Science:Math Exam Resources/Courses/MATH104/December 2016/Question 10

First we find the function ${\displaystyle P=P(q)}$ for the profit. Using

${\displaystyle {\text{Profit}}={\text{Revenue}}-{\text{Cost}}\quad {\text{and}}\quad {\text{Revenue}}={\text{Price}}\times {\text{Quantity}}=pq}$,

we obtain

${\displaystyle P(q)=pq-C(q)=q(150-{\sqrt {q}})-2500-6q=150q-q^{\frac {3}{2}}-2500-6q}$.

To make the most profit, we find the derivative of ${\displaystyle P}$

${\displaystyle P'=150-{\frac {3}{2}}q^{\frac {1}{2}}-6}$.

Then, set ${\displaystyle P'=0}$ to get

${\displaystyle 150-{\frac {3}{2}}q^{\frac {1}{2}}-6=0,\implies 144={\frac {3}{2}}q^{\frac {1}{2}}\implies {\sqrt {q}}=96}$.
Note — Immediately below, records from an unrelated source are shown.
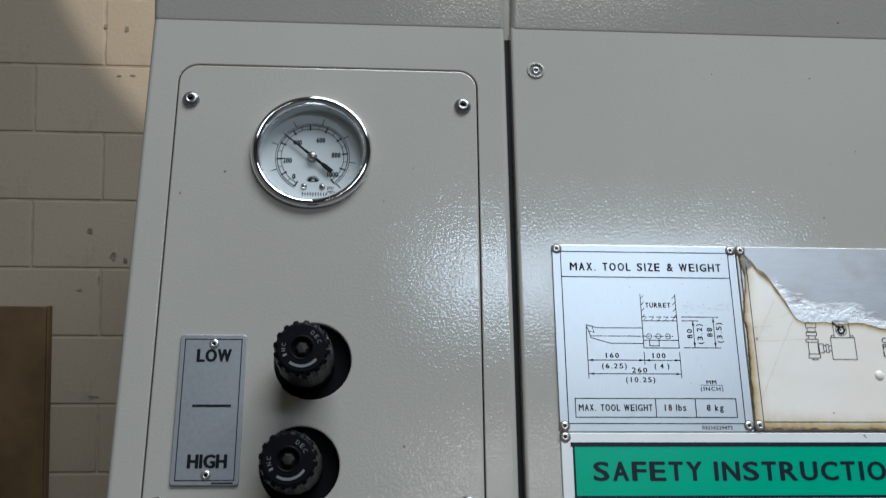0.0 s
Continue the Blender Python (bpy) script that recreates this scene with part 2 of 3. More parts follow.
def arrow(tip, way, y, bm, size=2.6, half=0.65):
    t, d = Vector(tip), Vector(way).normalized()
    s = Vector((-d.y, d.x)) * half
    fill([tuple(t), tuple(t - d * size + s), tuple(t - d * size - s)], y, bm)


# widths of the letters of a plain grotesque, in thousandths of the size
WIDE = {}
for pair in ("a556 b556 c500 d556 e556 f278 g556 h556 i222 j222 k500 l222 m833 n556 o556 p556 q556 r333 s500 t278 u556 v500 w722 x500 y500 z500 "
             "A667 B667 C722 D722 E667 F611 G778 H722 I278 J500 K667 L556 M833 N722 O778 P667 Q778 R722 S667 T611 U722 V667 W944 X667 Y667 Z611 "
             "0556 1556 2556 3556 4556 5556 6556 7556 8556 9556 .278 ,278 '191 (333 )333 &667").split():
    WIDE[pair[0]] = int(pair[1:])
GLYPHS = {}


def glyph(ch):
    if ch not in GLYPHS:
        cu = bpy.data.curves.new("lettering", "FONT")
        cu.body, cu.size, cu.resolution_u = ch, 1.0, 3
        ob = bpy.data.objects.new("lettering", cu)
        me = bpy.data.meshes.new_from_object(ob)
        co = np.empty(len(me.vertices) * 3)
        me.vertices.foreach_get("co", co)
        co = co.reshape(-1, 3)[:, :2]
        lo, hi = co.min(0), co.max(0)
        GLYPHS[ch] = ((co - lo) / (hi - lo), [tuple(p.vertices) for p in me.polygons])
        bpy.data.objects.remove(ob)
        bpy.data.curves.remove(cu)
        bpy.data.meshes.remove(me)
    return GLYPHS[ch]


def extent(ch):
    """Lower and upper end of a letter, in capital heights."""
    if ch in "gpqy":
        return -0.29, 0.74
    if ch == "j":
        return -0.29, 1.0
    if ch in "acemnorsuvwxz":
        return -0.01, 0.74
    if ch in "()":
        return -0.28, 1.03
    return {".": (0.0, 0.15), ",": (-0.2, 0.15), "'": (0.68, 1.0), "t": (0.0, 0.94)}.get(ch, (0.0, 1.0))


def words(text, x0, x1, z0, z1, y, bold=0.0, turn=0, spacing=1.0, bm=None):
    """Lettering from x0 to x1, capitals from z0 to z1 (turn 90: read upwards, capitals from x1 back to x0)."""
    bm = bm or bmesh.new()
    length, cap = ((z1 - z0), (x1 - x0)) if turn else ((x1 - x0), (z1 - z0))
    track = 1000 * (spacing - 1.0)
    total = sum(WIDE.get(c, 278) + track for c in text) - track - 130
    k, pen = length / total, -65.0
    for ch in text:
        adv = WIDE.get(ch, 278)
        if ch != " ":
            co, faces = glyph(ch)
            side = 65 if adv > 240 else 68
            side = {"1": 225, "I": 92, ".": 88, ",": 88}.get(ch, side)
            a, b = pen + side, pen + adv - side
            lo, hi = extent(ch)
            h = 0.55 * bold
            lo, hi = lo + h, hi - h
            copies = ((0.0, 0.0), (-bold, 0.0), (bold, 0.0), (0.0, h), (0.0, -h), (0.7 * bold, 0.7 * h), (-0.7 * bold, 0.7 * h), (0.7 * bold, -0.7 * h), (-0.7 * bold, -0.7 * h)) if bold else ((0.0, 0.0),)
            for i, (dx, dz) in enumerate(copies):
                U = k * (a + co[:, 0] * (b - a)) + dx * cap
                V = cap * (lo + co[:, 1] * (hi - lo) + dz)
                if turn:
                    X, Z = x1 - V, z0 + U
                else:
                    X, Z = x0 + U, z0 + V
                vs = [bm.verts.new((p * MM, (y - 0.004 * i) * MM, q * MM)) for p, q in zip(X, Z)]
                for f in faces:
                    bm.faces.new([vs[j] for j in f])
        pen += adv + track
    return bm


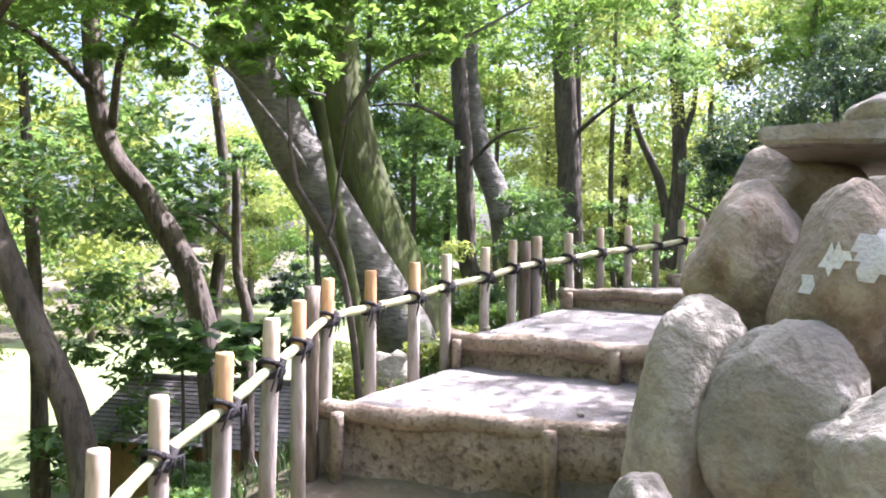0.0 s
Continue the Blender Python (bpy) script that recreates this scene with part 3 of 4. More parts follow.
ROCK_WORDS = {M_ROCK: "rounded grey boulder with pale lichen stains", M_ROCK_B: "warm grey-brown cracked boulder in a rock pile",
              M_ROCK_MOSS: "dark rock covered with green moss", M_ROCK_DARK: "tall blackish rough rock beside a tree trunk", M_ROCK_BLUE: "smooth bluish-grey garden rock",
              M_ROCK_BROWN: "rough brown boulder with dark pitted stains", M_ROCK_GREY: "grey-green garden rock with lichen and cracks", M_MOSS: "rock cushioned with bright yellow-green moss"}
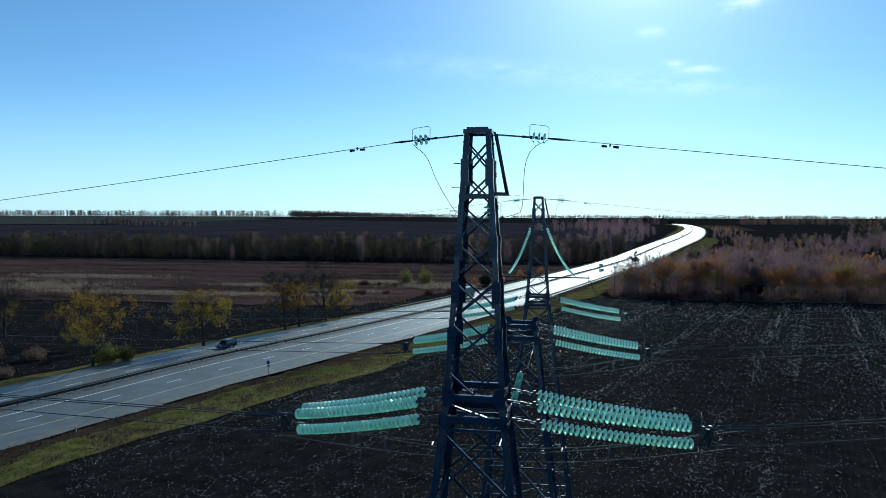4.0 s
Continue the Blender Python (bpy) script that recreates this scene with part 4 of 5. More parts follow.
def light_tree(seed, height, wide, m_trunk, m_twig, n_twig, m_leaf, n_leaf, leaf_s, low=0.2, fat=1.0):
    """A light tree for far woods: trunk, spiky limbs, scattered leaf clumps."""
    rnd = random.Random(seed)
    b, mi = Buf(), []
    b.tube([(0, 0, -0.3), (rnd.uniform(-.3, .3), rnd.uniform(-.3, .3), height * 0.8)], [0.16, 0.03], 3, cap=False)
    mi += [m_trunk] * 3
    for i in range(n_twig):
        z = height * (low + (1 - low) * rnd.random() ** 0.8)
        u = (z / height - low) / (1 - low)
        r = wide * (0.45 + 0.75 * math.sin(math.pi * min(1, u * 0.75 + 0.15))) * rnd.uniform(0.5, 1.1)
        a = rnd.uniform(0, 6.28)
        p = Vector((math.cos(a) * r * 0.25, math.sin(a) * r * 0.25, z - r * 0.7))
        q = Vector((math.cos(a) * r, math.sin(a) * r, z + rnd.uniform(0, 0.8)))
        ribbon(b, p, q, rnd.uniform(0.05, 0.09) * fat, rnd)
        mi.append(m_twig)
        for j in range(3):
            o = p.lerp(q, rnd.uniform(0.4, 1))
            ribbon(b, o, o + Vector((rnd.uniform(-1, 1), rnd.uniform(-1, 1), rnd.uniform(0.2, 1.3))) * 1.2, 0.055 * fat, rnd)
            mi.append(m_twig)
        if i < n_leaf:
            for j in range(3):
                leaf(b, q + Vector((rnd.gauss(0, .5), rnd.gauss(0, .5), rnd.gauss(0, .4))), leaf_s * rnd.uniform(0.6, 1.2), rnd)
                mi.append(m_leaf)
    return np.array([tuple(v) for v in b.v]), [tuple(f) for f in b.f], mi


# The last kind has paler twigs and leaves, imitating haze over far belts.
LIGHT = [light_tree(31, 15, 3.0, 0, 2, 150, 5, 0, 0.3, 0.1), light_tree(32, 16, 2.8, 0, 1, 140, 5, 50, 0.34, 0.1), light_tree(33, 14, 2.6, 7, 2, 100, 3, 100, 0.48, 0.15),
         light_tree(34, 13, 2.6, 7, 1, 100, 4, 90, 0.46, 0.15), light_tree(35, 12, 3.2, 0, 2, 160, 5, 10, 0.3, 0.05), light_tree(36, 12, 3.2, 0, 1, 120, 6, 60, 0.4, 0.05), light_tree(37, 3.2, 2.4, 0, 1, 60, 5, 30, 0.3, 0.02),
         light_tree(38, 13, 3.4, 0, 9, 70, 5, 70, 0.8, 0.02),
         light_tree(39, 15, 2.8, 0, 9, 130, 5, 40, 0.34, 0.08), light_tree(40, 13, 3.0, 0, 9, 110, 6, 45, 0.34, 0.05),
         light_tree(51, 16, 2.8, 0, 9, 34, 5, 12, 0.8, 0.1, 2.6), light_tree(52, 12, 3.4, 0, 1, 30, 5, 22, 1.0, 0.02, 3.0)]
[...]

To see ${\displaystyle P}$ has global maximum at the critical point ${\displaystyle q=96^{2}}$, we consider its second derivative;

${\displaystyle P''=-{\frac {3}{4}}q^{-{\frac {1}{2}}}<0}$.

This follows that ${\displaystyle P(q)}$ is always concave down, making its critical value as the global maximum.

Finally, to find the selling price which produces the most profit, we substitute ${\displaystyle {\sqrt {q}}=96}$ into the the demand curve;

${\displaystyle p+96=150\implies p=54}$.

Answer: ${\displaystyle \color {blue}p=54}$